==== Data lines

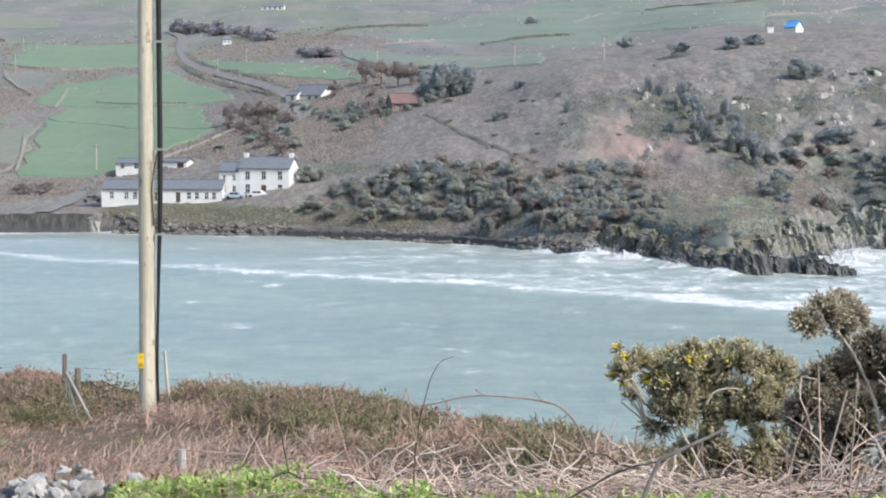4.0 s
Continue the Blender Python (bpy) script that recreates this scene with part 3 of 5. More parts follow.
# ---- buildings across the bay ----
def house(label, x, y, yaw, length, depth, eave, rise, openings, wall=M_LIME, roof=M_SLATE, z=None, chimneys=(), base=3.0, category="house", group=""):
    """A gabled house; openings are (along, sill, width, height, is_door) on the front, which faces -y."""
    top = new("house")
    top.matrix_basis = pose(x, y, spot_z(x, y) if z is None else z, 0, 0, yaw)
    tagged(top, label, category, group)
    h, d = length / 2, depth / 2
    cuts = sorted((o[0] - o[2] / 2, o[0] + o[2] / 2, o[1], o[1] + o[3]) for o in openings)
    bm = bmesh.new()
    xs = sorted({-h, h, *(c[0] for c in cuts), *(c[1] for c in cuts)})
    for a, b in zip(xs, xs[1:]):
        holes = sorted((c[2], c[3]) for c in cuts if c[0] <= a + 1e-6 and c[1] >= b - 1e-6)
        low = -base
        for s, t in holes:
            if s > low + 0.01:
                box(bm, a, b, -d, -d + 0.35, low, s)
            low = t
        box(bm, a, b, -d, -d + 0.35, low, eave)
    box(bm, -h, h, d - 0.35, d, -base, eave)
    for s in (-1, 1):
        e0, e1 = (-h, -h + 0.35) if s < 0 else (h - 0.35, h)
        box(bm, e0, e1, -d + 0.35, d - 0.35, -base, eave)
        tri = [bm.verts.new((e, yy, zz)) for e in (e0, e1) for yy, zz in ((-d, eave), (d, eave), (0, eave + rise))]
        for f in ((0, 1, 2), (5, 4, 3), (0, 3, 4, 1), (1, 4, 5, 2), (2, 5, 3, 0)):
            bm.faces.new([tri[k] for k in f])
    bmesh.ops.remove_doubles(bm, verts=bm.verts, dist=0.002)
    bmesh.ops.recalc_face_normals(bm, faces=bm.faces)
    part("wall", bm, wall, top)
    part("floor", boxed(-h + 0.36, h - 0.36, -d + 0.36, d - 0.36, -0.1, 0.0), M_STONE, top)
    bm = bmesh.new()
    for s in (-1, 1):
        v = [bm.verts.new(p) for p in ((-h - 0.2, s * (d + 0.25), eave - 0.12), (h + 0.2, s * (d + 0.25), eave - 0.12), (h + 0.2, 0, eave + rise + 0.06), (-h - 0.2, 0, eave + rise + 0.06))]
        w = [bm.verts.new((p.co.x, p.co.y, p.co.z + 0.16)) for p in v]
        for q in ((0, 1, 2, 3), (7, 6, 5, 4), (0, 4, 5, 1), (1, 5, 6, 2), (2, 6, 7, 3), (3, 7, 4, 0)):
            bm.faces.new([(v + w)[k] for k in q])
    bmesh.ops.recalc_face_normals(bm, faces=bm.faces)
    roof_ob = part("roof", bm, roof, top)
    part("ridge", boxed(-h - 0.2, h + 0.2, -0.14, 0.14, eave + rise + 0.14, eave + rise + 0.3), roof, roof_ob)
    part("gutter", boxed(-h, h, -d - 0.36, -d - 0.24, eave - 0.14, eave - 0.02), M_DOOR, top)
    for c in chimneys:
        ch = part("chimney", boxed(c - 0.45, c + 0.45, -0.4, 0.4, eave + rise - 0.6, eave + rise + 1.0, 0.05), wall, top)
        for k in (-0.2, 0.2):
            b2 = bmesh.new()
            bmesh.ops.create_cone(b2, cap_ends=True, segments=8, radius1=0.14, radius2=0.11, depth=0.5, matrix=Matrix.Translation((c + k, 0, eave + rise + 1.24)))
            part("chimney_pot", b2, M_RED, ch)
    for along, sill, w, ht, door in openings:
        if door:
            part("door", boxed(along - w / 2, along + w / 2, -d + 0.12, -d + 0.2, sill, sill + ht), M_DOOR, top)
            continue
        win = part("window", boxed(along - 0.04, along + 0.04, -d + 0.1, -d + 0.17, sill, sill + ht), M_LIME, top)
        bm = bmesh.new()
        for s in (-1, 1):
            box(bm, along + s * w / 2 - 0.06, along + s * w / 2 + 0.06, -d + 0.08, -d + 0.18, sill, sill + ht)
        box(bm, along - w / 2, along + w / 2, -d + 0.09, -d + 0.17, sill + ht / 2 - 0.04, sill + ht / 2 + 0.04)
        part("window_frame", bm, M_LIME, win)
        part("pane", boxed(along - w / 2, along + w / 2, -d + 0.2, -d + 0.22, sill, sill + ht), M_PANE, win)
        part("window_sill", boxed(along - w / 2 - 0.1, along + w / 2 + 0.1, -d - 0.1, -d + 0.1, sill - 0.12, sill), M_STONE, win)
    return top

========

Task requirements
Do not include the images; transcribe the rest of the listing exactly.

Response
4.0 s
Continue the Blender Python (bpy) script that recreates this scene with part 3 of 5. More parts follow.
# ---- buildings across the bay ----
def house(label, x, y, yaw, length, depth, eave, rise, openings, wall=M_LIME, roof=M_SLATE, z=None, chimneys=(), base=3.0, category="house", group=""):
    """A gabled house; openings are (along, sill, width, height, is_door) on the front, which faces -y."""
    top = new("house")
    top.matrix_basis = pose(x, y, spot_z(x, y) if z is None else z, 0, 0, yaw)
    tagged(top, label, category, group)
    h, d = length / 2, depth / 2
    cuts = sorted((o[0] - o[2] / 2, o[0] + o[2] / 2, o[1], o[1] + o[3]) for o in openings)
    bm = bmesh.new()
    xs = sorted({-h, h, *(c[0] for c in cuts), *(c[1] for c in cuts)})
    for a, b in zip(xs, xs[1:]):
        holes = sorted((c[2], c[3]) for c in cuts if c[0] <= a + 1e-6 and c[1] >= b - 1e-6)
        low = -base
        for s, t in holes:
            if s > low + 0.01:
                box(bm, a, b, -d, -d + 0.35, low, s)
            low = t
        box(bm, a, b, -d, -d + 0.35, low, eave)
    box(bm, -h, h, d - 0.35, d, -base, eave)
    for s in (-1, 1):
        e0, e1 = (-h, -h + 0.35) if s < 0 else (h - 0.35, h)
        box(bm, e0, e1, -d + 0.35, d - 0.35, -base, eave)
        tri = [bm.verts.new((e, yy, zz)) for e in (e0, e1) for yy, zz in ((-d, eave), (d, eave), (0, eave + rise))]
        for f in ((0, 1, 2), (5, 4, 3), (0, 3, 4, 1), (1, 4, 5, 2), (2, 5, 3, 0)):
            bm.faces.new([tri[k] for k in f])
    bmesh.ops.remove_doubles(bm, verts=bm.verts, dist=0.002)
    bmesh.ops.recalc_face_normals(bm, faces=bm.faces)
    part("wall", bm, wall, top)
    part("floor", boxed(-h + 0.36, h - 0.36, -d + 0.36, d - 0.36, -0.1, 0.0), M_STONE, top)
    bm = bmesh.new()
    for s in (-1, 1):
        v = [bm.verts.new(p) for p in ((-h - 0.2, s * (d + 0.25), eave - 0.12), (h + 0.2, s * (d + 0.25), eave - 0.12), (h + 0.2, 0, eave + rise + 0.06), (-h - 0.2, 0, eave + rise + 0.06))]
        w = [bm.verts.new((p.co.x, p.co.y, p.co.z + 0.16)) for p in v]
        for q in ((0, 1, 2, 3), (7, 6, 5, 4), (0, 4, 5, 1), (1, 5, 6, 2), (2, 6, 7, 3), (3, 7, 4, 0)):
            bm.faces.new([(v + w)[k] for k in q])
    bmesh.ops.recalc_face_normals(bm, faces=bm.faces)
    roof_ob = part("roof", bm, roof, top)
    part("ridge", boxed(-h - 0.2, h + 0.2, -0.14, 0.14, eave + rise + 0.14, eave + rise + 0.3), roof, roof_ob)
    part("gutter", boxed(-h, h, -d - 0.36, -d - 0.24, eave - 0.14, eave - 0.02), M_DOOR, top)
    for c in chimneys:
        ch = part("chimney", boxed(c - 0.45, c + 0.45, -0.4, 0.4, eave + rise - 0.6, eave + rise + 1.0, 0.05), wall, top)
        for k in (-0.2, 0.2):
            b2 = bmesh.new()
            bmesh.ops.create_cone(b2, cap_ends=True, segments=8, radius1=0.14, radius2=0.11, depth=0.5, matrix=Matrix.Translation((c + k, 0, eave + rise + 1.24)))
            part("chimney_pot", b2, M_RED, ch)
    for along, sill, w, ht, door in openings:
        if door:
            part("door", boxed(along - w / 2, along + w / 2, -d + 0.12, -d + 0.2, sill, sill + ht), M_DOOR, top)
            continue
        win = part("window", boxed(along - 0.04, along + 0.04, -d + 0.1, -d + 0.17, sill, sill + ht), M_LIME, top)
        bm = bmesh.new()
        for s in (-1, 1):
            box(bm, along + s * w / 2 - 0.06, along + s * w / 2 + 0.06, -d + 0.08, -d + 0.18, sill, sill + ht)
        box(bm, along - w / 2, along + w / 2, -d + 0.09, -d + 0.17, sill + ht / 2 - 0.04, sill + ht / 2 + 0.04)
        part("window_frame", bm, M_LIME, win)
        part("pane", boxed(along - w / 2, along + w / 2, -d + 0.2, -d + 0.22, sill, sill + ht), M_PANE, win)
        part("window_sill", boxed(along - w / 2 - 0.1, along + w / 2 + 0.1, -d - 0.1, -d + 0.1, sill - 0.12, sill), M_STONE, win)
    return top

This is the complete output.